Search code examples
pythonpandasnumpyvectorization

Function with try except in np.vectorize returns error message


I have a, vectorized, function that does a simple adjustment on a number

import pandas as pd
import numpy as np

@np.vectorize
def adjust_number(number: int) -> int:

    max_number = 6
    default_substitue = 2

    # Try to convert to int, if not possible, use default_substitue
    try:
        number = int(number)
    except:
        number = default_substitue

    return min(number, max_number)

I apply the function on a dataframe

df = pd.DataFrame({'numbers': [1.0, 9.0, np.nan]})
df = df.assign(adjusteded_number=lambda x: adjust_number(x['numbers']))

This returns the expected outputs, but I also get a strange return message

c:\Users\xxx\AppData\Local\Programs\Python\Python310\lib\site-packages\numpy\lib\function_base.py:2412: RuntimeWarning: invalid value encountered in adjust_number (vectorized)
outputs = ufunc(*inputs)

It is not a huge issue, but it is very annoying. The error seems to be triggered by the try-except. If I modify the function, removing the try-except, which I really cannot do without breaking the functionality, the error goes away.

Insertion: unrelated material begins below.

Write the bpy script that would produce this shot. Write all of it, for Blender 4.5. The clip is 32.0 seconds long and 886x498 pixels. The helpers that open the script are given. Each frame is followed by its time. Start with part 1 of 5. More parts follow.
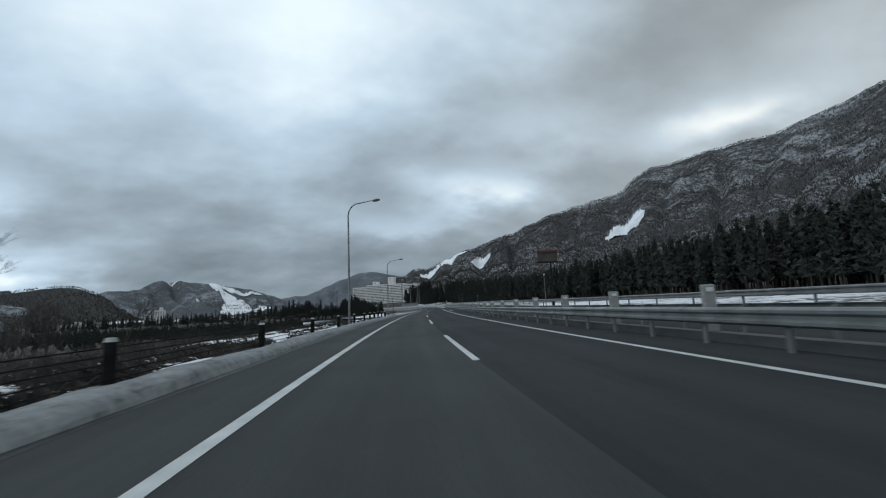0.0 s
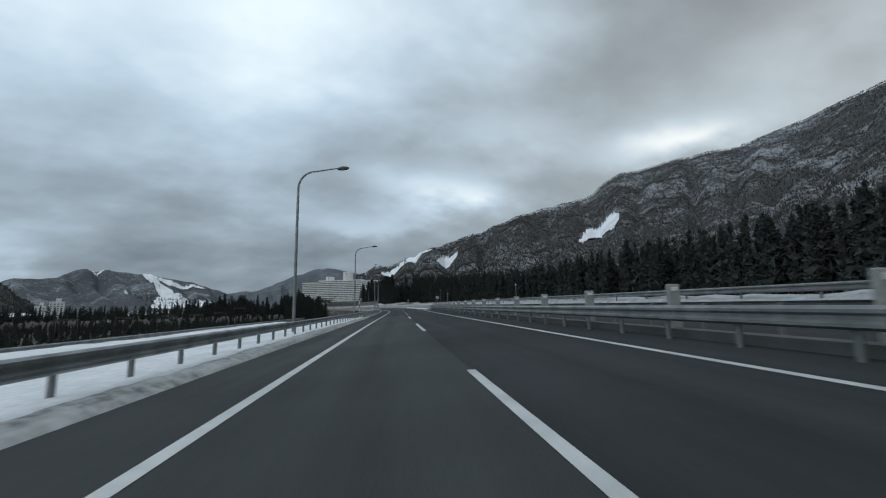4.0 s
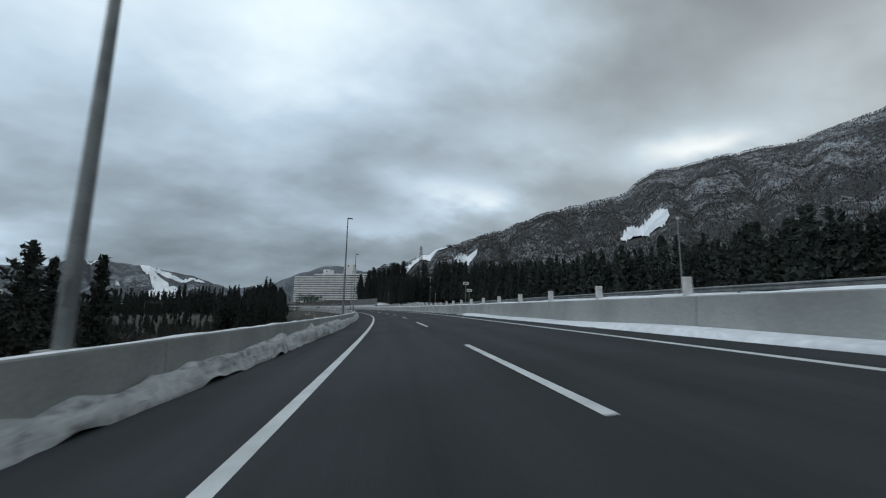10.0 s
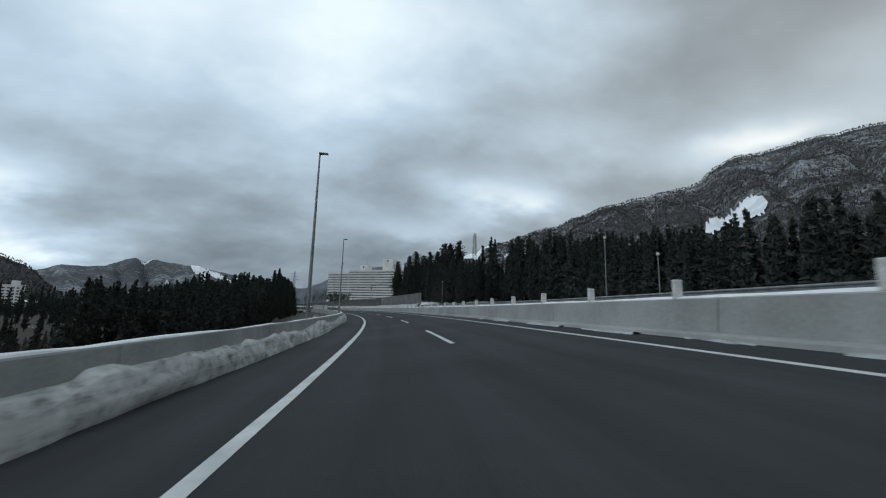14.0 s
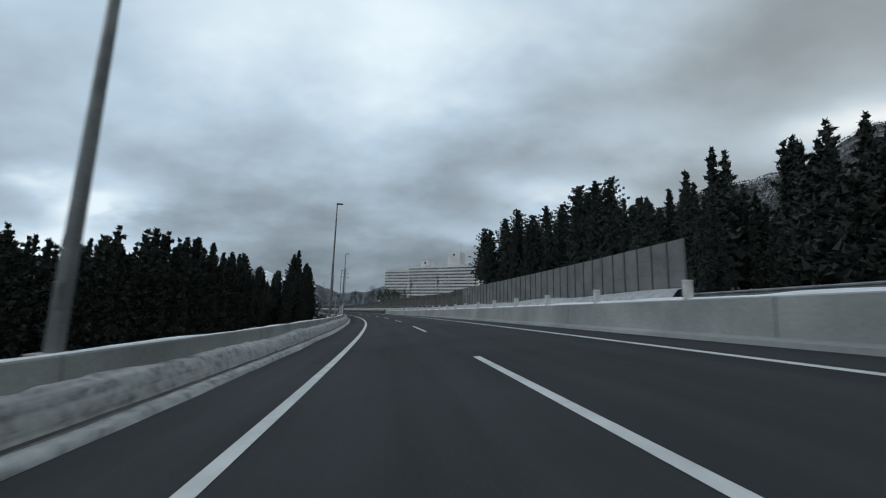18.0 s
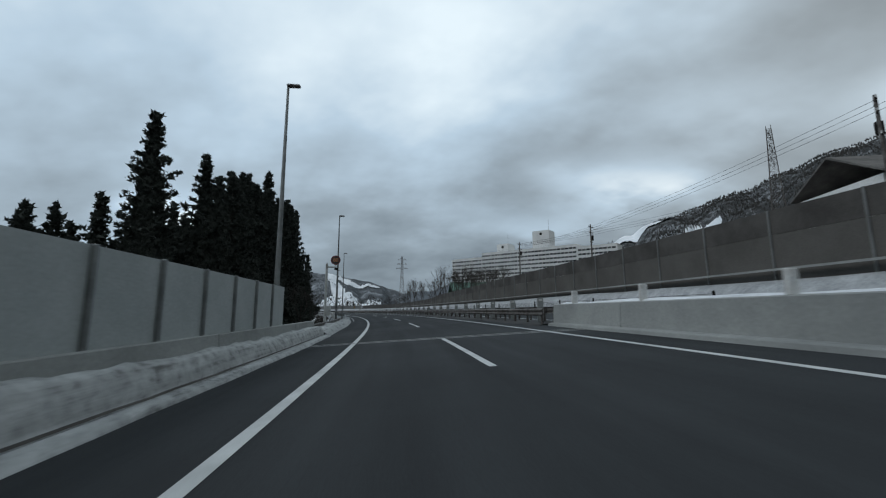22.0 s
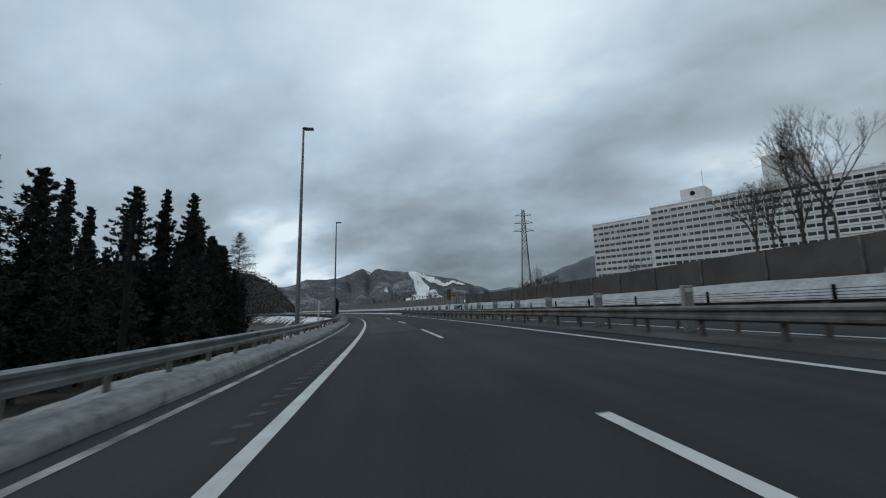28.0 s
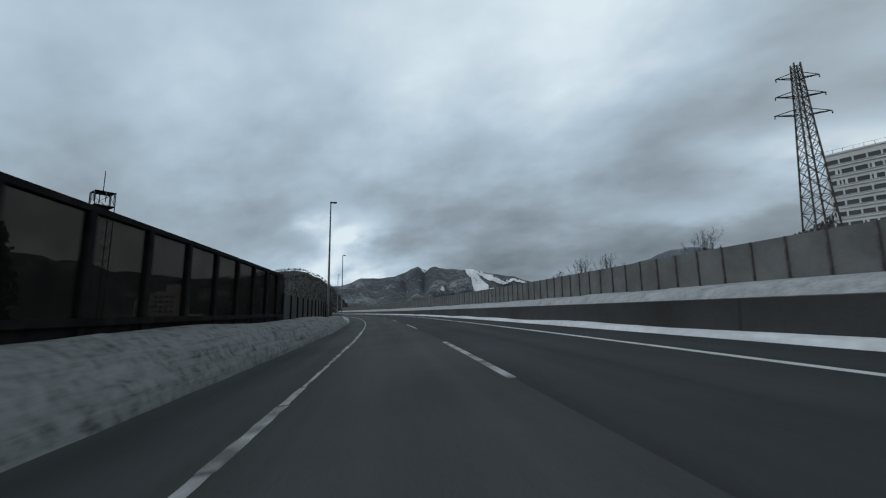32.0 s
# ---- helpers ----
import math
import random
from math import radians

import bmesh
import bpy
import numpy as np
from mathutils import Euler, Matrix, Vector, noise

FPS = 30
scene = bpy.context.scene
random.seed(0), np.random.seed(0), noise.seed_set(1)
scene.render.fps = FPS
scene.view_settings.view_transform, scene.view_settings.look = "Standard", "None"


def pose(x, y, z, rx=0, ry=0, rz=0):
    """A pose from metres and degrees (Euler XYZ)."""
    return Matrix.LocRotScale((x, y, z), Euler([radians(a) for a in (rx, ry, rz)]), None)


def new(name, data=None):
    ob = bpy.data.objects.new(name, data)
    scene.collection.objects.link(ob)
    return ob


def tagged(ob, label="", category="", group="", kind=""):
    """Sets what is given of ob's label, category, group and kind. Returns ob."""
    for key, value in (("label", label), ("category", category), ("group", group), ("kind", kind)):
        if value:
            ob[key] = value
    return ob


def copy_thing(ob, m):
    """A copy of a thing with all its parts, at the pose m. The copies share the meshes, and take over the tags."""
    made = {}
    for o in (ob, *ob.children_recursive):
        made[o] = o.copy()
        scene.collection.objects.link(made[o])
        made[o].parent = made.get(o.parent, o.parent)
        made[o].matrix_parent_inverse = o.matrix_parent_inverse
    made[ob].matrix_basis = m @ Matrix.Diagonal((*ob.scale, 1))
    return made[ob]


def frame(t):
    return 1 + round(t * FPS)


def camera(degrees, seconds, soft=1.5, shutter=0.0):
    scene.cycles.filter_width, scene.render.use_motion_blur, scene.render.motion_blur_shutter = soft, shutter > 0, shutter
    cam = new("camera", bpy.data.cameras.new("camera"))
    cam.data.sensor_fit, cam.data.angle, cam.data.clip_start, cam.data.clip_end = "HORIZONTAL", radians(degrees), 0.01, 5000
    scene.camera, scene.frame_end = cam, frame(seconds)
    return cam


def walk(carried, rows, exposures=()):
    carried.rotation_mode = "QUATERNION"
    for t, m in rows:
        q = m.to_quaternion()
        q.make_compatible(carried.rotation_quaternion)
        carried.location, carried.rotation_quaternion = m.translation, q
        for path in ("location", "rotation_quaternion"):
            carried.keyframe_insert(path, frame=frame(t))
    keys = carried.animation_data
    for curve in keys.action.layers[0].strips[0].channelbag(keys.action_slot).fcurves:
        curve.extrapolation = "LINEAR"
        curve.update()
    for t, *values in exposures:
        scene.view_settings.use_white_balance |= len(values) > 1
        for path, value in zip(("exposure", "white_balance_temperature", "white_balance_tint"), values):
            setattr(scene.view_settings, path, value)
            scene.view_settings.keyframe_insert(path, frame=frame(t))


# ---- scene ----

What is causing this and how can I get rid of the error message?


Solution

  • If it is NaN's/infinities that you are worried about, you use the NumPy isfinite function to check for these:

    @np.vectorize
    def adjust_number(number: int) -> int:
        max_number = 6
        default_substitue = 2
    
        # Try to convert to int, if not possible, use default_substitue
        if np.isfinite(number):
            number = int(number)
        else:
            number = default_substitue
    
        return min(number, max_number)
    

    If you also want to make sure the the number was also actually an integer even if it's held as a float, you could do:

    @np.vectorize
    def adjust_number(number: int) -> int:
        max_number = 6
        default_substitue = 2
    
        # Try to convert to int, if not possible, use default_substitue
        if np.isfinite(number):
            # make sure number is integer
            if isinstance(number, int) or (isinstance(number, float) and number.is_integer()):
                number = int(number)
            else:
                default_substitute
        else:
            number = default_substitue
    
        return min(number, max_number)
    

    Alternatively, you don't even need to use vectorize, and could instead do:

    def adjust_number(number):
        default_substitute = 2
        max_number = 6
        num = np.asarray(number)  # make sure input is array
        num[~np.isfinite(num)] = default_substitute
        return np.clip(num, a_min=None, a_max=max_number).astype(int)